» **Material provided**:

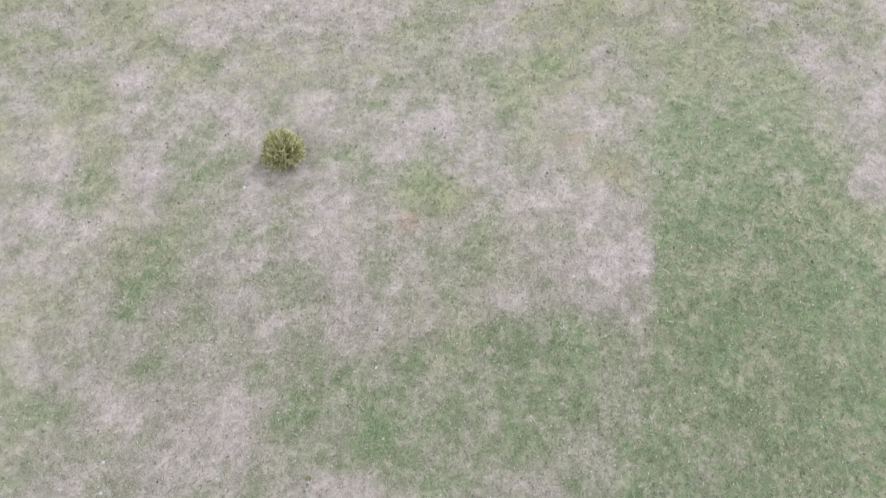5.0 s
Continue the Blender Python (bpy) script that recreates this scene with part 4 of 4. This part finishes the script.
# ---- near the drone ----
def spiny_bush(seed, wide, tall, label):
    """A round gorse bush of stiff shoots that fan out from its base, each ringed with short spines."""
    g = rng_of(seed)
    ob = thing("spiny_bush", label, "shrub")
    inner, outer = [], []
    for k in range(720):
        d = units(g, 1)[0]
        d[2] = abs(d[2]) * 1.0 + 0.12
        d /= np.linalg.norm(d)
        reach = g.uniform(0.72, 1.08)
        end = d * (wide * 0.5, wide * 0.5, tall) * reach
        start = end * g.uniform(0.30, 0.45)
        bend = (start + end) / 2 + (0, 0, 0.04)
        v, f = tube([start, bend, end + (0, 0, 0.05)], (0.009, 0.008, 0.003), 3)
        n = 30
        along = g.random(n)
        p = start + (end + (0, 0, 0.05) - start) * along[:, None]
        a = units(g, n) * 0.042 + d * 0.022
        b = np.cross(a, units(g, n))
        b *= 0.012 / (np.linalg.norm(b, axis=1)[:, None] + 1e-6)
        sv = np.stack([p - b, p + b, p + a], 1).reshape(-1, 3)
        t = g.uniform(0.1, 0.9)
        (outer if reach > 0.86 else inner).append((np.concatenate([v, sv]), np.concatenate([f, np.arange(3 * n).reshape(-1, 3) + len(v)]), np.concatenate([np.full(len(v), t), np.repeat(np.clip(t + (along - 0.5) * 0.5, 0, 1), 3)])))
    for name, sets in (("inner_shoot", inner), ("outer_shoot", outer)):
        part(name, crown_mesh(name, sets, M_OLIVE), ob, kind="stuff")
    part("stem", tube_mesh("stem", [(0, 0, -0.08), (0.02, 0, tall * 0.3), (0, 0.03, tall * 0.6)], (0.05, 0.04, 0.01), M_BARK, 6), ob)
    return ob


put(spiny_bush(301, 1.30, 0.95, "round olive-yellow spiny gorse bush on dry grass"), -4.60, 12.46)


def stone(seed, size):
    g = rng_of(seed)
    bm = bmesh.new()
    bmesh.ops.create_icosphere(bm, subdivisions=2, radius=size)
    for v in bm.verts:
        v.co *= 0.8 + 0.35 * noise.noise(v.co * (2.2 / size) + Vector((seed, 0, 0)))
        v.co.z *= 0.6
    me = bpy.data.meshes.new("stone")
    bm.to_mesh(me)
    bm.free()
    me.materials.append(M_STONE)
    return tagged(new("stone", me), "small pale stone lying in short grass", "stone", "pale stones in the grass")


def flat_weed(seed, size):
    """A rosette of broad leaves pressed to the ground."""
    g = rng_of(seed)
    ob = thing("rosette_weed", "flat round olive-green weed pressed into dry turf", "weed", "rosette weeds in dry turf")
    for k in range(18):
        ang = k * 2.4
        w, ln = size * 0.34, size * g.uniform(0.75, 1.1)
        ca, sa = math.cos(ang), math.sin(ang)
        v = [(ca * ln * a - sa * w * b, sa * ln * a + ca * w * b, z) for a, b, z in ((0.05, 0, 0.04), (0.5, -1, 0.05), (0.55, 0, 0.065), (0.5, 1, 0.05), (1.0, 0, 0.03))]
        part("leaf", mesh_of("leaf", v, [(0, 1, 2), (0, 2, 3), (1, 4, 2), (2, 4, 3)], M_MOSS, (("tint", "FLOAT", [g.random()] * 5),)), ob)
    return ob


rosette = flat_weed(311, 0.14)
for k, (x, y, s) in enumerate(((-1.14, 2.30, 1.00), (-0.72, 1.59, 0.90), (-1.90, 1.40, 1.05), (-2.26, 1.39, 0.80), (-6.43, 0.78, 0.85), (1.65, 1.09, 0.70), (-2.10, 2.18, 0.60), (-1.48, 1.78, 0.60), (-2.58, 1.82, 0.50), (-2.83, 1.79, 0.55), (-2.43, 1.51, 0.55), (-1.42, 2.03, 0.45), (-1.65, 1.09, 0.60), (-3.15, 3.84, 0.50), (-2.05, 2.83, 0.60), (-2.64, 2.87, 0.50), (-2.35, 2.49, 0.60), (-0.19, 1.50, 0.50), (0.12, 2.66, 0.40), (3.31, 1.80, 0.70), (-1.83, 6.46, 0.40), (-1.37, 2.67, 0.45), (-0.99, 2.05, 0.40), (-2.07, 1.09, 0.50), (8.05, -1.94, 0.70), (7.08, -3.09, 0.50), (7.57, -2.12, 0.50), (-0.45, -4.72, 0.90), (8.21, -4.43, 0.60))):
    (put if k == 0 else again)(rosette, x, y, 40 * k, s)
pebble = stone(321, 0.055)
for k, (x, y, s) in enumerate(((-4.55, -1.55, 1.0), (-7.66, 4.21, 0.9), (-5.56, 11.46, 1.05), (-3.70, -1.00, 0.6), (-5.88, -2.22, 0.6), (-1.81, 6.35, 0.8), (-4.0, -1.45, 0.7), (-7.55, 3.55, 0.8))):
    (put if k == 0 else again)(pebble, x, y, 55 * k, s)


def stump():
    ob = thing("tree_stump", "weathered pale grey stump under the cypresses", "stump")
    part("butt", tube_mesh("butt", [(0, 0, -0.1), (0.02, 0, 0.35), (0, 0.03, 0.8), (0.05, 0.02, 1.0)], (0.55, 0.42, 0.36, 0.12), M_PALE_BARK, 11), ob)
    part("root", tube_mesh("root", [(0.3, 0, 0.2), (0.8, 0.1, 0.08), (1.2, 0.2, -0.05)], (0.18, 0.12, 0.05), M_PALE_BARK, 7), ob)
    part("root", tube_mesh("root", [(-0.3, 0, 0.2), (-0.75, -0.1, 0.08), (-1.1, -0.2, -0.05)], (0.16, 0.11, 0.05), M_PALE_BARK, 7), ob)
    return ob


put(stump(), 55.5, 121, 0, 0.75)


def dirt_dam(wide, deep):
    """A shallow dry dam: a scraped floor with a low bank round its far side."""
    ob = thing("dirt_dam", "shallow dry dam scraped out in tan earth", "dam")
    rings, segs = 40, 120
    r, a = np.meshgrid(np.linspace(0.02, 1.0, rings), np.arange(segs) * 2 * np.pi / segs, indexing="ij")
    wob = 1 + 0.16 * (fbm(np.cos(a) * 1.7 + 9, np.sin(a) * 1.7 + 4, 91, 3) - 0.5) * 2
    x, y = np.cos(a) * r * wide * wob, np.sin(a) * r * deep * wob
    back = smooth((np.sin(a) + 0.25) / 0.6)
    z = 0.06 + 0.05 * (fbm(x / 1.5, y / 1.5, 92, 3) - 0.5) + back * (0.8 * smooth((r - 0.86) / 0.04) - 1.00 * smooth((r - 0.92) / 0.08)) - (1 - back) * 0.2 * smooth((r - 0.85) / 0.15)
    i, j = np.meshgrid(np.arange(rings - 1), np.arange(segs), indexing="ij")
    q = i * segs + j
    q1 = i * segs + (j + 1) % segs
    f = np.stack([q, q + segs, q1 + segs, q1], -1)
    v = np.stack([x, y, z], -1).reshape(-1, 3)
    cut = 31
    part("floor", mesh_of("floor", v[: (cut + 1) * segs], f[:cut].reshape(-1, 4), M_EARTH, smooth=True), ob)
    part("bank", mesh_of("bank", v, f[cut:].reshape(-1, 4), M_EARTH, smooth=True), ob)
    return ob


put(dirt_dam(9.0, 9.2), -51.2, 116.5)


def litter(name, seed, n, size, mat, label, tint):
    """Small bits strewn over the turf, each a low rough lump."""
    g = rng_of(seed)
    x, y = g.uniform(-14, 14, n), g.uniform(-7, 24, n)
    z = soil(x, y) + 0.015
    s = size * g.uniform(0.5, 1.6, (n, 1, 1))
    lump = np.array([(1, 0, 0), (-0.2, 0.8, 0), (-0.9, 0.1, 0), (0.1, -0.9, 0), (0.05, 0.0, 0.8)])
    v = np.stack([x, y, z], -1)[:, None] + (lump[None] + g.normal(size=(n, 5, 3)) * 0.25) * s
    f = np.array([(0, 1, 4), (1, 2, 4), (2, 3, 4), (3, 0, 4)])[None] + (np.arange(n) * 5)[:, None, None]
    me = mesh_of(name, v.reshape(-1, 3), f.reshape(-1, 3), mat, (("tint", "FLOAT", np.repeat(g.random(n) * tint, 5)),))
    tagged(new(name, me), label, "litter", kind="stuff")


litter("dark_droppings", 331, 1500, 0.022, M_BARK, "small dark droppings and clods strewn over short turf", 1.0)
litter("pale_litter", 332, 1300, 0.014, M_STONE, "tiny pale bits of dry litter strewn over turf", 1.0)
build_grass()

» **Task**:
Which lines of the material contain the string "with"? List each of them.

» **Exercise response**:
Continue the Blender Python (bpy) script that recreates this scene with part 4 of 4. This part finishes the script.
    """A round gorse bush of stiff shoots that fan out from its base, each ringed with short spines."""
    """A shallow dry dam: a scraped floor with a low bank round its far side."""